A single Bitcoin transaction requires an average of 1,173 Kilowatt Hours (kWh), enough to power a typical UK home for more than three months.
Bitcoin seems to be the most power-hungry crypto, with an average usage of 1,173 Kilowatt Hours (kWh) for a single transaction, according to data from MoneySuperMarket.com.
In comparison, Alphabet-owned Google, the world’s biggest search engine, uses 12T Watt-hour (Wh), which is about a 12th of Bitcoin’s energy use.
Facebook, the world’s largest social network, requires even less with 5TWh for its functions — 3.5 per cent compared to what’s needed by cryptocurrency.
Judging by the number of transactions that have taken place over the last 12 months, it is estimated that Bitcoin transactions have used 123 Terawatt Hours (TWh) or 123 billion kWh of energy.
That’s more energy consumed than 185 countries and is comparable to the annual energy consumption of Norway.
The cost of this carbon footprint is also in the billions, with Bitcoin’s annual energy bill clocking in a whopping $11.03 billion — roughly the same as the GDP of the Bahamas.
Non Fungible Tokens (NFTs), which are digital assets on the blockchain also contribute to this as every step of the NFT cycle requires energy.
From adding (or minting) a token on the blockchain and bidding on an NFT at auction, to the transaction between the buyer and seller and even future transactions on the resale market use energy.
While it varies depending on the NFT, it’s estimated that the average NFT uses 340 kWh and has a carbon footprint of 241 KgCO2.
There’s been a recent rise in the popularity of NFTs in the past year. According to Google Trends data, Google search volume for NFTs in the US overtook searches for ‘crypto’ and ‘bitcoin’.
While NFTs still use significantly less energy than some cryptocurrency counterparts, it still uses 0.3 terawatt-hours (TWh) of energy which is more electricity than 28 countries.

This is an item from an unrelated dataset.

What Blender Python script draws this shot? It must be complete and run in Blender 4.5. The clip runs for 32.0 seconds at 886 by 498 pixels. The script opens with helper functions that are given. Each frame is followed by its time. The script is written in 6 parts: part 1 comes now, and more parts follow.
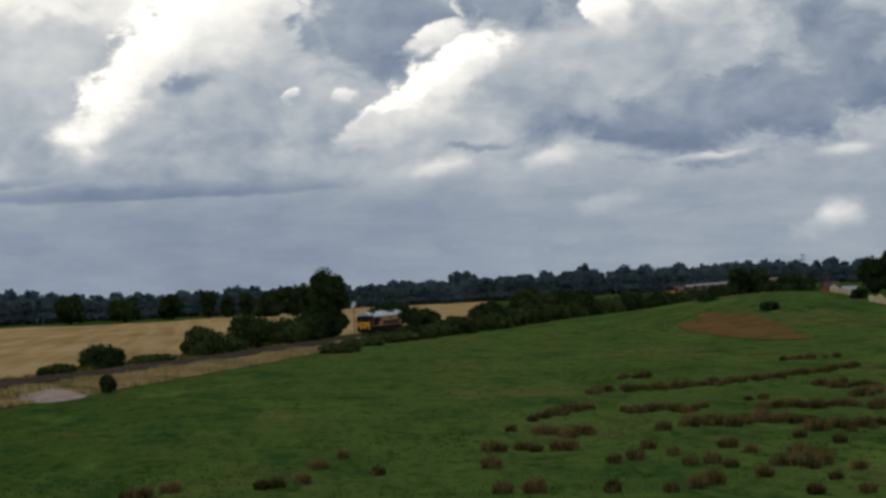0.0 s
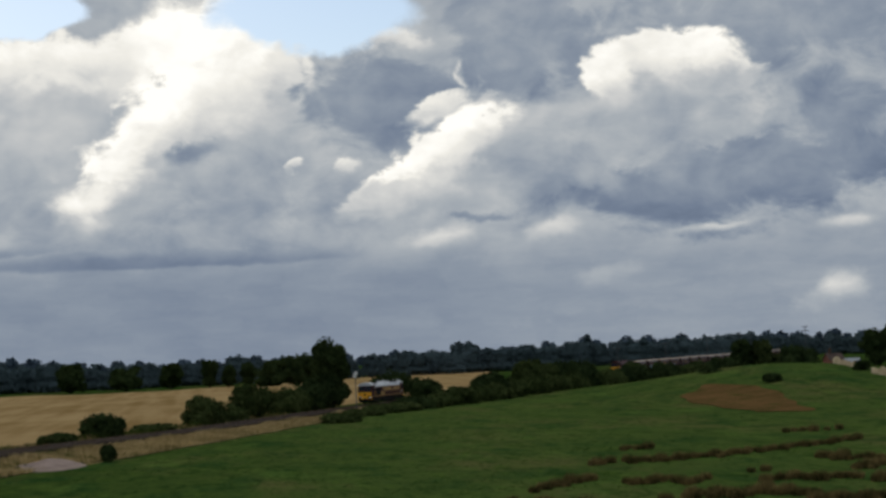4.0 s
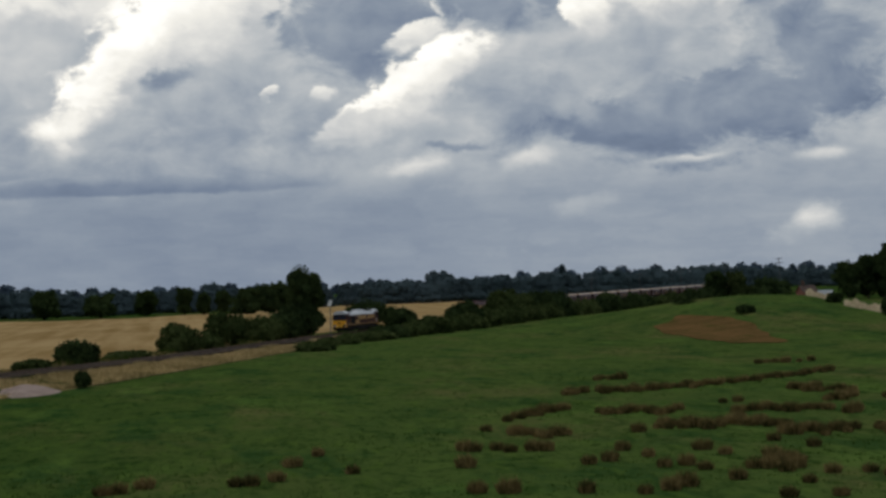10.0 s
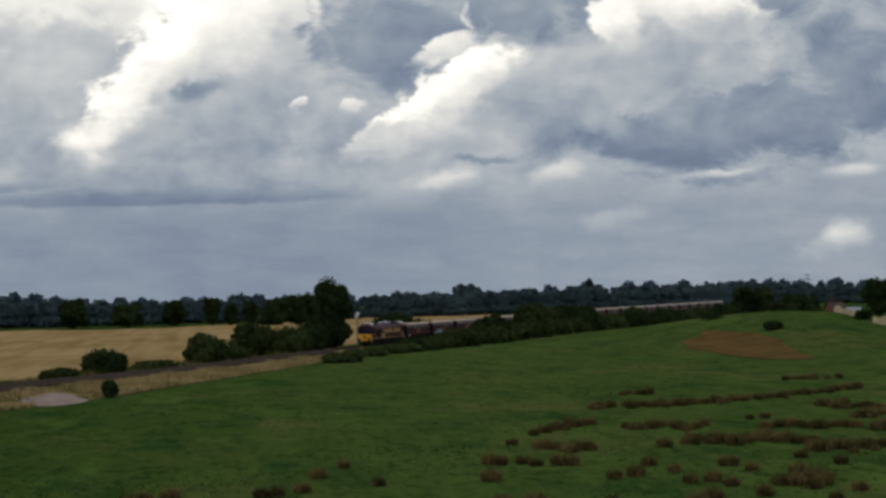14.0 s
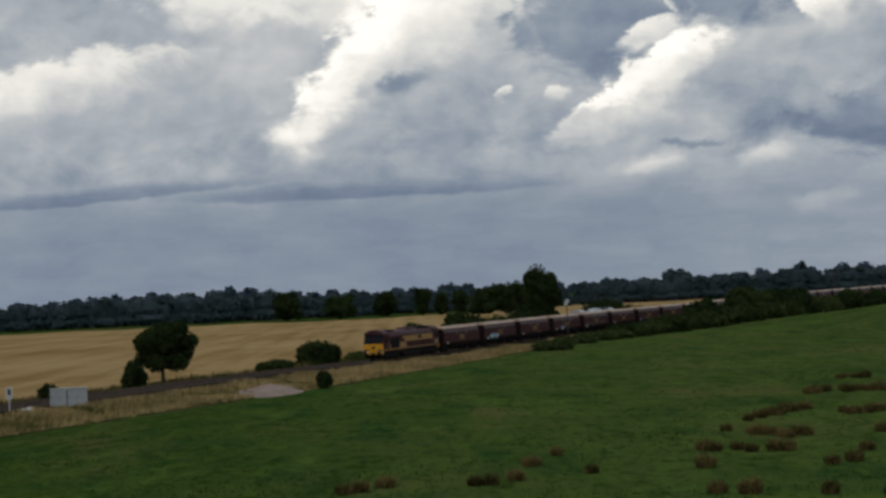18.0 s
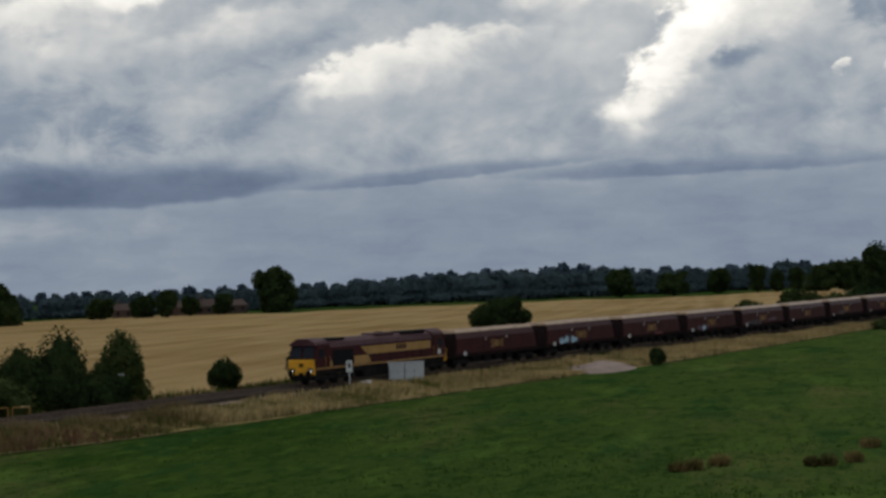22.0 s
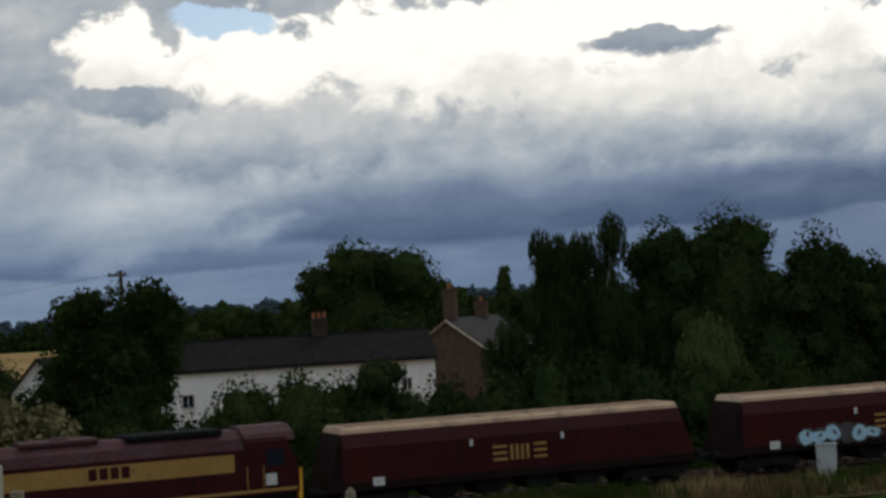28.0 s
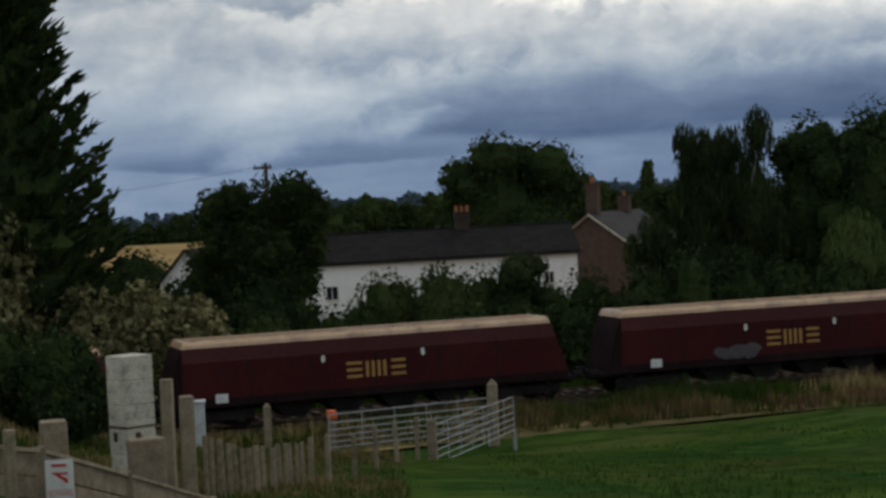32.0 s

Why does cryptocurrency consume so much energy?
The process of mining and using cryptocurrency can be particularly energy-intensive due to the algorithms used to power them. With millions of people using, trading and mining every day, the carbon footprint of crypto adds up to dangerous amounts.
The technology that cryptocurrency is built on uses a proof of work consensus mechanism for validating transactions. This is an energy and hardware-intensive process and a significant proportion of mining activity uses non-renewable energy resources like coal.

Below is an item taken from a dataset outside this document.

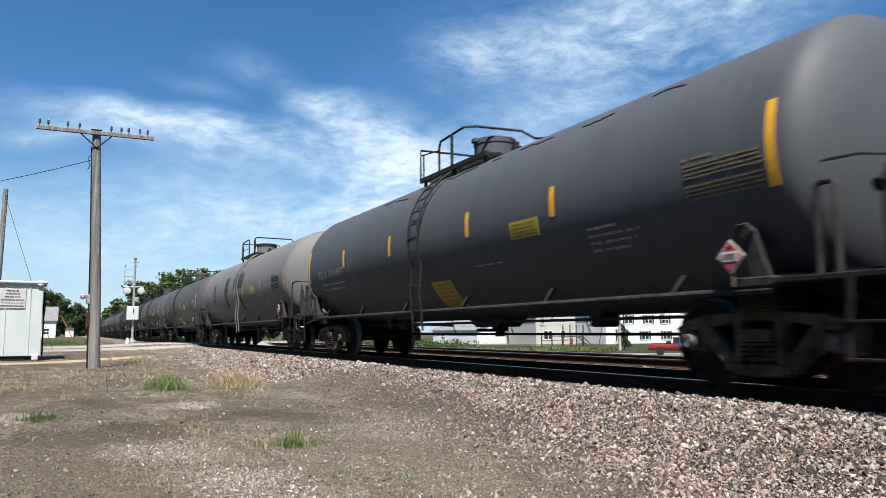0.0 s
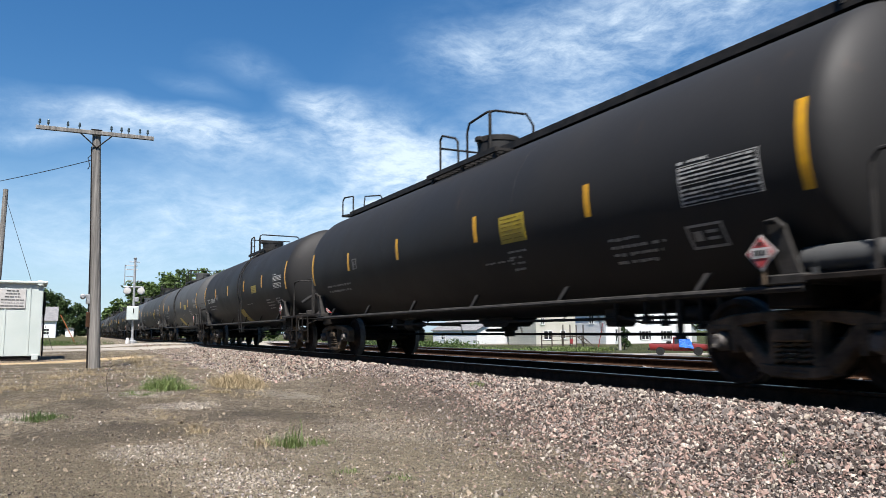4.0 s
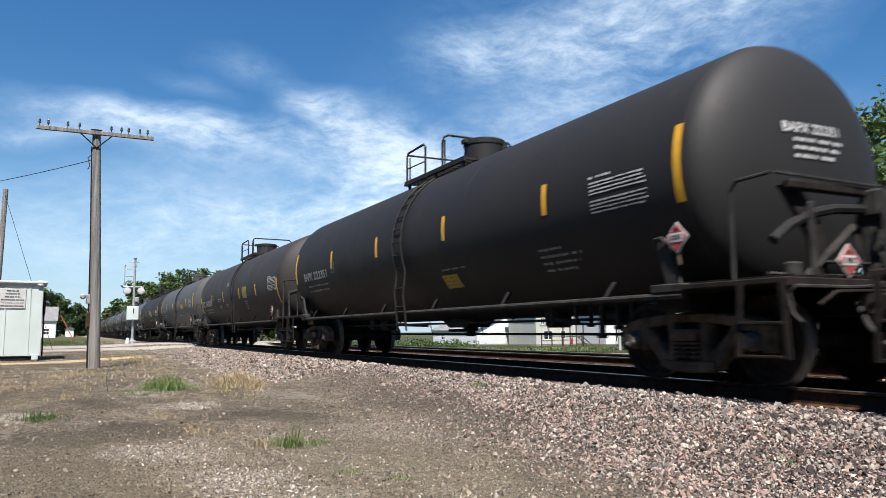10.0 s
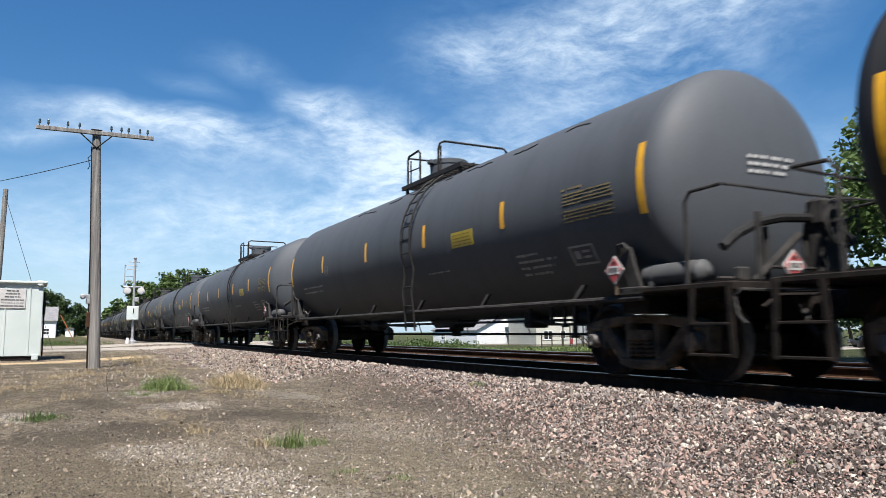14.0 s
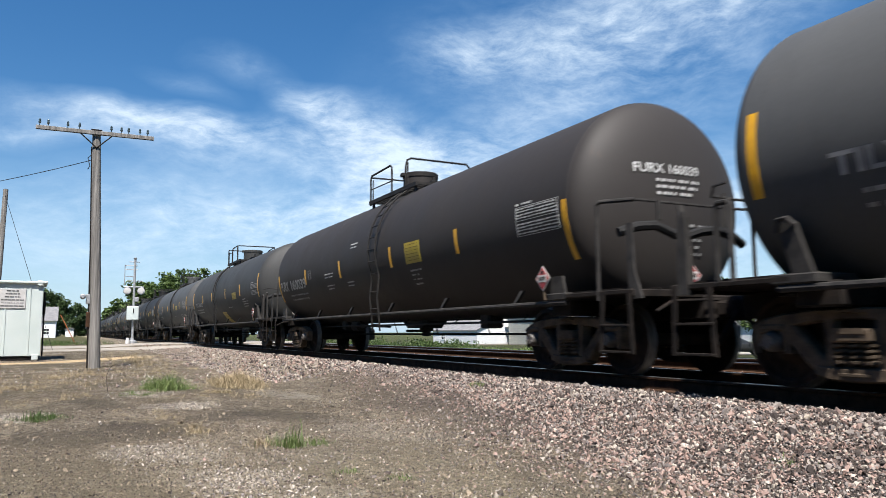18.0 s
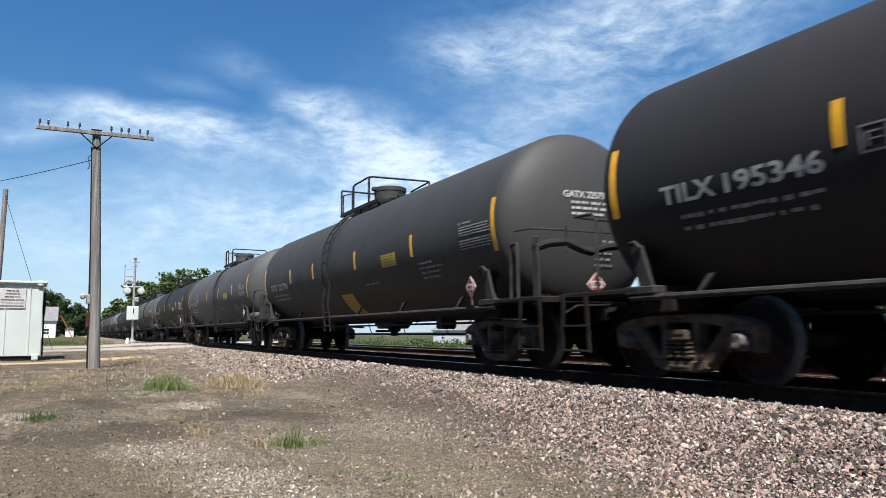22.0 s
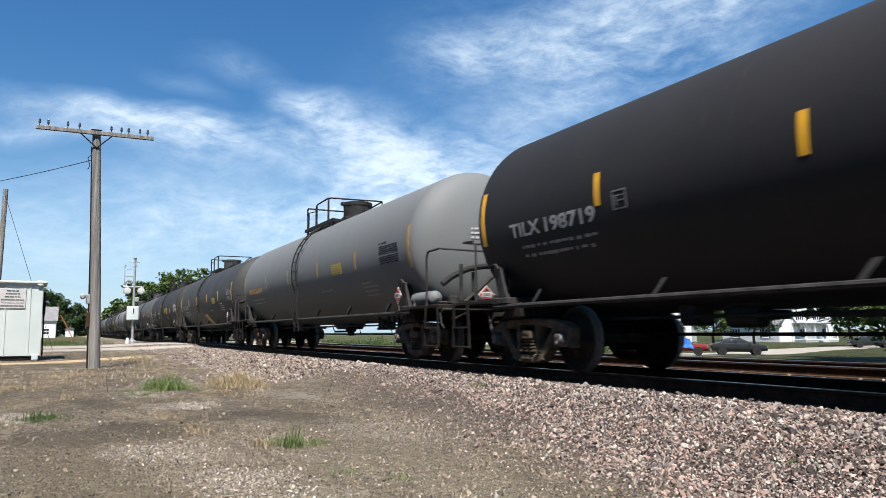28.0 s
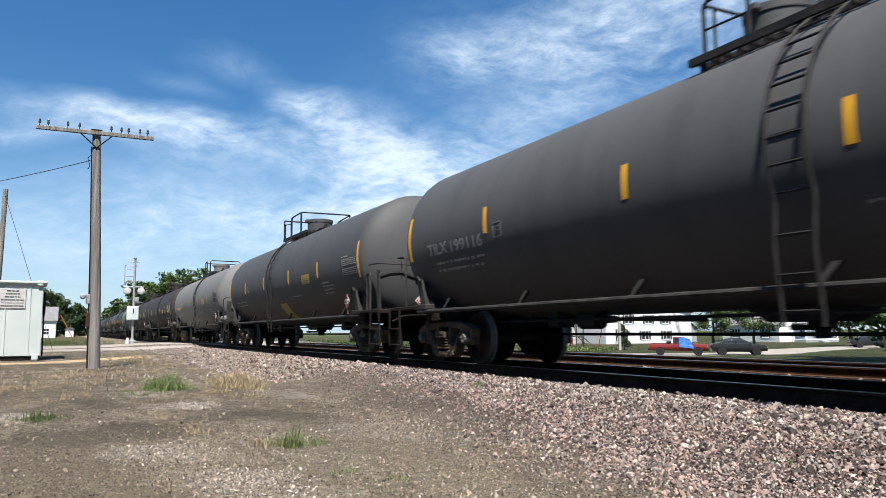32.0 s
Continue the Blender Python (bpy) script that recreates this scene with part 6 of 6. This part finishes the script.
LOOKS = {
    -1: ("grey", "", None, ()),
    0: ("blue", "TILX 191497", FAINT, ("diag",)),
    1: ("pale", "", None, ("blots",)),
    2: ("grey", "TILX 360165", FAINT, ("diag",)),
    3: ("grey", "TILX 353319", FAINT, ("diag",)),
    4: ("black", "", None, ("square")),
    5: ("black", "TILX 198569", LETTER, ("diag",)),
    6: ("grey", "TILX 362047", FAINT, ("diag",)),
    7: ("dark", "HSRX 32907", FAINT, ("square", "beads")),
    8: ("blue", "TILX 188902", FAINT, ("graffiti",)),
    9: ("black", "CBGX 302024", GOLD, ("square",)),
    10: ("black", "BAPX 222351", LETTER, ()),
    11: ("brown", "FURX 160058", LETTER, ("square")),
    12: ("grey", "TILX 199106", FAINT, ()),
    13: ("black", "TILX 351660", LETTER, ("square")),
    14: ("blue", "", None, ()),
    15: ("blue", "", None, ()),
    16: ("blue", "", None, ("graffiti",)),
    17: ("grey", "TILX 363419", FAINT, ("diag",)),
    18: ("brown", "FURX 160039", LETTER, ("square")),
    19: ("dark", "TILX 363422", FAINT, ("diag",)),
    20: ("grey", "GATX 225804", PRINT, ()),
    21: ("black", "TILX 195346", LETTER, ()),
    22: ("dark", "GATX 225796", LETTER, ("diag",)),
    23: ("grey", "TILX 197644", FAINT, ()),
    24: ("black", "TILX 198752", LETTER, ("diag",)),
    25: ("grey", "GATX 225811", PRINT, ()),
    26: ("black", "", None, ("square")),
    27: ("black", "TILX 198719", LETTER, ("diag",)),
    28: ("light", "", None, ()),
    29: ("dark", "TILX 363421", FAINT, ("diag",)),
    30: ("brown", "FURX 160025", LETTER, ("square")),
    31: ("grey", "TILX 199116", FAINT, ()),
    32: ("grey", "", None, ("diag",)),
}
AFTER = ["pale", "brown", "brown", "light", "dark", "grey", "black", "dark", "grey", "black", "dark", "grey", "dark", "black", "grey", "dark", "grey", "dark"]
CARS = {}
for i in range(-1, LAST_CAR + 1):
    a, b, c, d = LOOKS.get(i) or (AFTER[(i - 33) % len(AFTER)], "", None, ())
    CARS[i] = tank_car(i, a, b, c, d)


def run(t):
    """How far the train has come at t seconds; it slows a little on the way."""
    return 18.25 * t - 0.0145 * t * t


def motions():
    for i, car in CARS.items():
        walk(car, [(float(t), pose(run(t) - LEAD[i] - 7.7, 0, 0)) for t in range(0, 33, 2)])
    for wheels in (FRONT_WHEELS, REAR_WHEELS):
        x = wheels[0].location.x
        rows = [(f / 30, Matrix.Translation((x, 0, 0.457)) @ Matrix.Rotation(run(f / 30) / 0.457, 4, "Y")) for f in range(0, 961)]
        walk(wheels[0], rows)
        for w in wheels[1:]:
            w.rotation_mode = "QUATERNION"
            w.animation_data_create()
            w.animation_data.action = wheels[0].animation_data.action
            w.animation_data.action_slot = wheels[0].animation_data.action_slot
    walk(CLOUDS, [(0.0, pose(0, -7.33, 0.578)), (32.0, pose(0, -7.33, 0.578, 0, 0, 1.1))])


motions()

In June, China, the world’s largest power consumer shut down Bitcoin mining operations in Sichuan to address environmental concerns.
The cryptocurrency sector is being pushed to pursue cleaner methods of mining, with the adoption of renewable energy like solar, wind and geothermal power to validate transactions.

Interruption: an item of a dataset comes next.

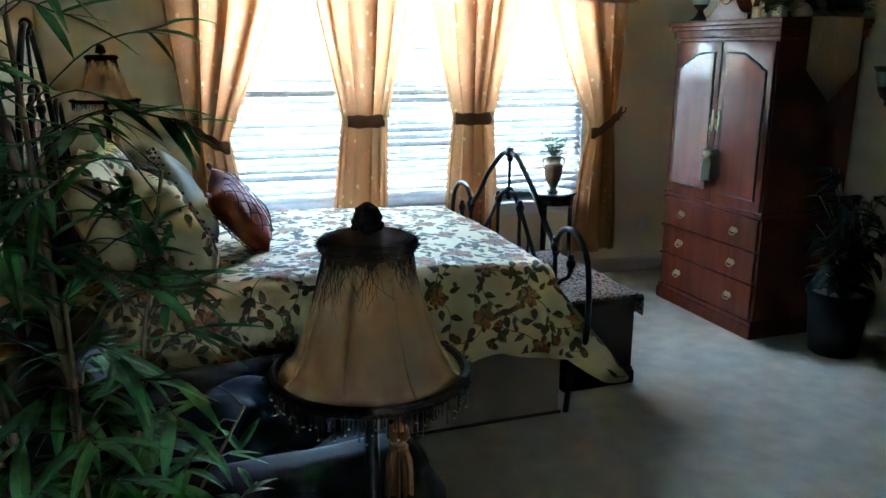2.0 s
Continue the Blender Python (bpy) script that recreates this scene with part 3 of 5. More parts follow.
def quilt_mesh():
    def scalloped(u, v):
        a, b = QA0 + (QA1 - QA0) * u, QB0 + (QB1 - QB0) * v
        if v < 1e-6:
            b -= 0.035 * abs(math.sin(a * 8.5))
        if v > 1 - 1e-6:
            b += 0.035 * abs(math.sin(a * 8.5))
        if u > 1 - 1e-6:
            a += 0.035 * abs(math.sin(b * 8.5))
        dx, dy = max(0.0, a - BX1), max(0.0, BY0 - b, b - BY1)
        d = math.hypot(dx, dy)
        if dx and dy and d > 0.60:
            sgn = -1 if b < BY0 else 1
            a, b = BX1 + dx * 0.60 / d, (BY0 if sgn < 0 else BY1) + sgn * dy * 0.60 / d
        return drape(a, b)
    return sheet(scalloped, 150, 150)


part("cover", quilt_mesh(), QUILT, quilt, smooth="all")


def leaf_shape(length, width, n=7, lobes=0.0):
    up = [(length * i / n, width * math.sin(math.pi * (i / n) ** 0.8) * (1 + lobes * math.sin(i * 2.6))) for i in range(n + 1)]
    return up + [(x, -y) for x, y in up[-2:0:-1]]


def petal_shape(length, width, n=7):
    up = [(length * i / n, width * math.sin(math.pi * (i / n) ** 1.5) ** 0.65 if 0 < i < n else 0.0) for i in range(n + 1)]
    return up + [(x, -y) for x, y in up[-2:0:-1]]


def lay(bm, outline, a, b, turn, lift, rng=None):
    c, s = math.cos(turn), math.sin(turn)
    vs = []
    for x, y in outline:
        p, q = a + x * c - y * s, b + x * s + y * c
        p, q = min(max(p, QA0 + 0.01), QA1 - 0.014), min(max(q, QB0 - 0.008), QB1 + 0.008)
        dx, dy = max(0.0, p - BX1), max(0.0, BY0 - q, q - BY1)
        d = math.hypot(dx, dy)
        if dx and dy and d > 0.585:
            p, q = BX1 + dx * 0.585 / d, (BY0 - dy * 0.585 / d if q < BY0 else BY1 + dy * 0.585 / d)
        vs.append((p, q))
    cx, cy = sum(p for p, q in vs) / len(vs), sum(q for p, q in vs) / len(vs)
    mid = bm.verts.new(flat_point(cx, cy, lift))
    ring = [bm.verts.new(flat_point(p, q, lift)) for p, q in vs]
    for i in range(len(ring)):
        bm.faces.new((mid, ring[i], ring[(i + 1) % len(ring)]))
    return True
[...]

Bitcoin basics: what you need to know about the cryptocurrency
Bitcoin is a type of cryptocurrency, which is a virtual or digital currency – like an online version of cash.
It works without a central bank or any formal regulation and is usually exchanged from person-to-person when it is sold or exchanged.
Way back in 2008, someone called Satoshi Nakamoto published a nine-page white paper detailing a vision for Bitcoin — described as a ‘peer-to-peer electronic cash system’ that would function outside the reach of governments.
A few months later, Nakamoto released software that allowed users to ‘mine’ for the cryptocurrency.
Essentially, mining involves a computationally-intensive process to create new Bitcoins. The more Bitcoins are mined, the harder the process becomes – requiring more computer power which gives Bitcoin its environmentally-negative reputation.
There are only a finite amount of Bitcoins that can ever be produced and circulated which gives it its scarcity and, in theory, value.
People can track their ownership of Bitcoin by using a cryptocurrency wallet, which is a digital way to exchange payments.
It is easy to track as details are stored in a ledger called blockchain, which is publicly accessible and it includes all confirmed transactions.
The value of the cryptocurrency fluctuates all the time in a similar way to more conventional currencies.
Last year, El Salvador became the first to legalise the use of Bitcoin. It also announced the construction of a ‘Bitcoin City’ where the city and its energy-intensive Bitcoin mining would be powered by the geothermal energy of a volcano.
With Bitcoin quickly moving mainstream, governments in favour of crypto are likely to support the sector by enabling the setting up of mining companies near renewable power grids.
This model is currently being used in China, where large-scale mining facilities have been established in regions with cheap and excess energy.